> **Exercise description**: The listing below should be printed exactly, every line of it. Skip the pictures.

___ Data excerpt

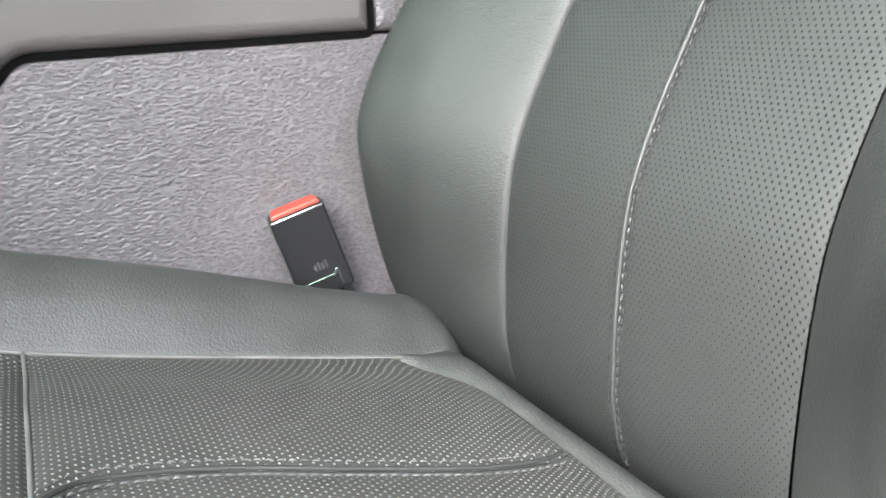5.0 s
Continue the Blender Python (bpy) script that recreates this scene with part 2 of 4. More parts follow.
def cracked(name):
    """Leather with fine pale cracks and slack creases where it is sat on."""
    m = material(name, (0.044, 0.046, 0.044), 0.46, spec=0.5, grain=0.3, grain_size=0.0012, kind="voronoi", mottle=0.15)
    n, l = m.node_tree.nodes, m.node_tree.links
    b = n["Principled BSDF"]
    co = n.new("ShaderNodeTexCoord")
    lines = []
    for scale, turn, wide in (((7, 34, 18), 0.35, 0.010), ((9, 46, 20), -0.22, 0.008)):
        mp = n.new("ShaderNodeMapping")
        mp.inputs["Scale"].default_value, mp.inputs["Rotation"].default_value = scale, (0, 0, turn)
        no = n.new("ShaderNodeTexNoise")
        no.inputs["Scale"].default_value, no.inputs["Detail"].default_value, no.inputs["Distortion"].default_value = 1.0, 1.5, 0.3
        l.new(co.outputs["Object"], mp.inputs["Vector"])
        l.new(mp.outputs["Vector"], no.inputs["Vector"])
        off = n.new("ShaderNodeMath")
        off.operation = "SUBTRACT"
        off.inputs[1].default_value = 0.5
        l.new(no.outputs["Fac"], off.inputs[0])
        ab = n.new("ShaderNodeMath")
        ab.operation = "ABSOLUTE"
        l.new(off.outputs["Value"], ab.inputs[0])
        r = n.new("ShaderNodeMapRange")
        r.inputs["From Max"].default_value = wide
        r.inputs["To Min"].default_value, r.inputs["To Max"].default_value = 1, 0
        l.new(ab.outputs["Value"], r.inputs["Value"])
        lines.append(r.outputs["Result"])
    mx = n.new("ShaderNodeMath")
    mx.operation = "MAXIMUM"
    l.new(lines[0], mx.inputs[0])
    l.new(lines[1], mx.inputs[1])
    patch = n.new("ShaderNodeTexNoise")
    patch.inputs["Scale"].default_value = 9
    l.new(co.outputs["Object"], patch.inputs["Vector"])
    pr = n.new("ShaderNodeMapRange")
    pr.inputs["From Min"].default_value, pr.inputs["From Max"].default_value, pr.inputs["To Max"].default_value = 0.40, 0.60, 0.75
    l.new(patch.outputs["Fac"], pr.inputs["Value"])
    mu = n.new("ShaderNodeMath")
    mu.operation = "MULTIPLY"
    l.new(mx.outputs["Value"], mu.inputs[0])
    l.new(pr.outputs["Result"], mu.inputs[1])
    mix = n.new("ShaderNodeMix")
    mix.data_type = "RGBA"
    mix.inputs["B"].default_value = (0.13, 0.135, 0.12, 1)
    l.new(mu.outputs["Value"], mix.inputs["Factor"])
    l.new(b.inputs["Base Color"].links[0].from_socket, mix.inputs["A"])
    l.new(mix.outputs["Result"], b.inputs["Base Color"])
    bump = n.new("ShaderNodeBump")
    bump.inputs["Strength"].default_value, bump.inputs["Distance"].default_value = 0.12, 0.0006
    bump.invert = True
    l.new(mx.outputs["Value"], bump.inputs["Height"])
    l.new(b.inputs["Normal"].links[0].from_socket, bump.inputs["Normal"])
    l.new(bump.outputs["Normal"], b.inputs["Normal"])
    return m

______

> **In response**:
5.0 s
Continue the Blender Python (bpy) script that recreates this scene with part 2 of 4. More parts follow.
def cracked(name):
    """Leather with fine pale cracks and slack creases where it is sat on."""
    m = material(name, (0.044, 0.046, 0.044), 0.46, spec=0.5, grain=0.3, grain_size=0.0012, kind="voronoi", mottle=0.15)
    n, l = m.node_tree.nodes, m.node_tree.links
    b = n["Principled BSDF"]
    co = n.new("ShaderNodeTexCoord")
    lines = []
    for scale, turn, wide in (((7, 34, 18), 0.35, 0.010), ((9, 46, 20), -0.22, 0.008)):
        mp = n.new("ShaderNodeMapping")
        mp.inputs["Scale"].default_value, mp.inputs["Rotation"].default_value = scale, (0, 0, turn)
        no = n.new("ShaderNodeTexNoise")
        no.inputs["Scale"].default_value, no.inputs["Detail"].default_value, no.inputs["Distortion"].default_value = 1.0, 1.5, 0.3
        l.new(co.outputs["Object"], mp.inputs["Vector"])
        l.new(mp.outputs["Vector"], no.inputs["Vector"])
        off = n.new("ShaderNodeMath")
        off.operation = "SUBTRACT"
        off.inputs[1].default_value = 0.5
        l.new(no.outputs["Fac"], off.inputs[0])
        ab = n.new("ShaderNodeMath")
        ab.operation = "ABSOLUTE"
        l.new(off.outputs["Value"], ab.inputs[0])
        r = n.new("ShaderNodeMapRange")
        r.inputs["From Max"].default_value = wide
        r.inputs["To Min"].default_value, r.inputs["To Max"].default_value = 1, 0
        l.new(ab.outputs["Value"], r.inputs["Value"])
        lines.append(r.outputs["Result"])
    mx = n.new("ShaderNodeMath")
    mx.operation = "MAXIMUM"
    l.new(lines[0], mx.inputs[0])
    l.new(lines[1], mx.inputs[1])
    patch = n.new("ShaderNodeTexNoise")
    patch.inputs["Scale"].default_value = 9
    l.new(co.outputs["Object"], patch.inputs["Vector"])
    pr = n.new("ShaderNodeMapRange")
    pr.inputs["From Min"].default_value, pr.inputs["From Max"].default_value, pr.inputs["To Max"].default_value = 0.40, 0.60, 0.75
    l.new(patch.outputs["Fac"], pr.inputs["Value"])
    mu = n.new("ShaderNodeMath")
    mu.operation = "MULTIPLY"
    l.new(mx.outputs["Value"], mu.inputs[0])
    l.new(pr.outputs["Result"], mu.inputs[1])
    mix = n.new("ShaderNodeMix")
    mix.data_type = "RGBA"
    mix.inputs["B"].default_value = (0.13, 0.135, 0.12, 1)
    l.new(mu.outputs["Value"], mix.inputs["Factor"])
    l.new(b.inputs["Base Color"].links[0].from_socket, mix.inputs["A"])
    l.new(mix.outputs["Result"], b.inputs["Base Color"])
    bump = n.new("ShaderNodeBump")
    bump.inputs["Strength"].default_value, bump.inputs["Distance"].default_value = 0.12, 0.0006
    bump.invert = True
    l.new(mx.outputs["Value"], bump.inputs["Height"])
    l.new(b.inputs["Normal"].links[0].from_socket, bump.inputs["Normal"])
    l.new(bump.outputs["Normal"], b.inputs["Normal"])
    return m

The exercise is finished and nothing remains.